Synopsis: 18-year-old Harry, who lives with his overprotective and controlling mother, stumbles into an opportunity to work for a Jewish crime boss as a hitman and enforcer. While the violent nature of his new career causes his mental health to deteriorate, he makes enough money to finally become independent of his mother, only to find out she’s not that easy to convince.
Movie Review: Six Ways to Sunday (1997)
A review of the dark comedy starring Norman Reedus and Adrien Brodie.
My wife is a big Norman Reedus fan and, when I saw this film on one of our movie channels a couple nights ago, I decided to record it so we could watch it together. We did that last night and I have to say the movie surprised me.
I don’t use the word “freakishly” very often. So, when I describe this movie as freakishly bizarre, it should mean something. At first, I wasn’t sure if I had made a mistake watching it. But, as the movie progressed, I had to admit it was entertaining.
Reedus, for his part, does a pretty decent job as Harry.
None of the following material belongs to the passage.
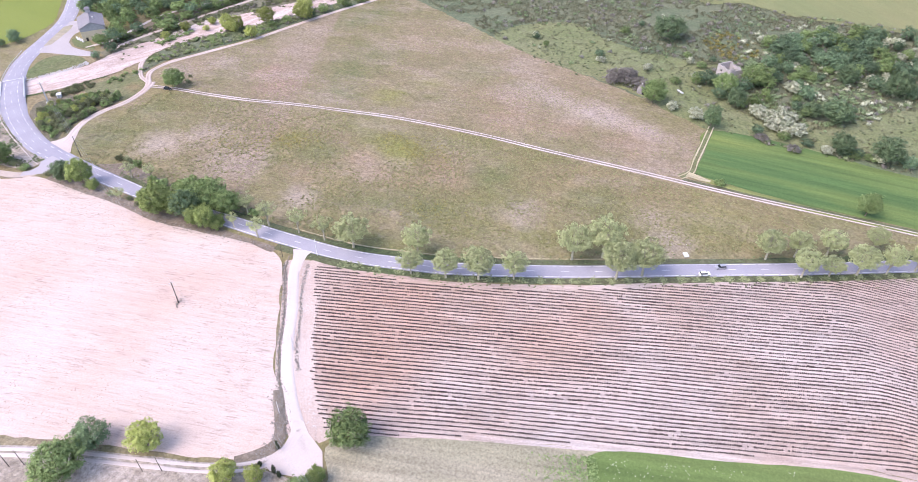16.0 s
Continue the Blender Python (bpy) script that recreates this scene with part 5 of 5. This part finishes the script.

Throughout the majority of the film, his character was shy and soft spoken. This, I think, worked really well because it made the extreme violence he was capable of surprising, especially the first time he snapped. As the movie progresses and he gains more confidence, you can also tell there’s a bit of an insane side to him that only gets stronger each time he kills someone.
The part with his mom (Harry) really stood out the most for me though. The movie establishes the fact she is a control freak early on, with her insisting on giving her grown son a bath and even controlling when he is allowed to read by rigging the lamp in his room so she can turn it off from a different part of the house. This, much like his own insanity, only gets exaggerated as the movie progresses (especially when they move into a new house).
The fact there is also some obvious sexual tension between the two was both interesting and disturbing at the same time. And, this only got more intense after he finds a girlfriend (Lowensohn), making his mother jealous.
My only real complaint about this film relates to Harry’s alter ego Madden (Graham). Even though the movie does try to disguise this early on, it wasn’t too hard to figure out he was imaginary and symbolized a split personality. However, the film never really explains this in depth. Was Madden a new occurrence, caused by Harry’s recent violence streak? Or, was he something that Harry had been living with his whole life? I think, if the writers would have taken the time to given a little more depth to that part of the plot, it would have given us a better understanding of Reedus’ character.
As I said, this is a movie that can only really be described as bizarre. However, once it gets going, it’s also a film that is hard to stop watching once you start and we did enjoy the film as a result.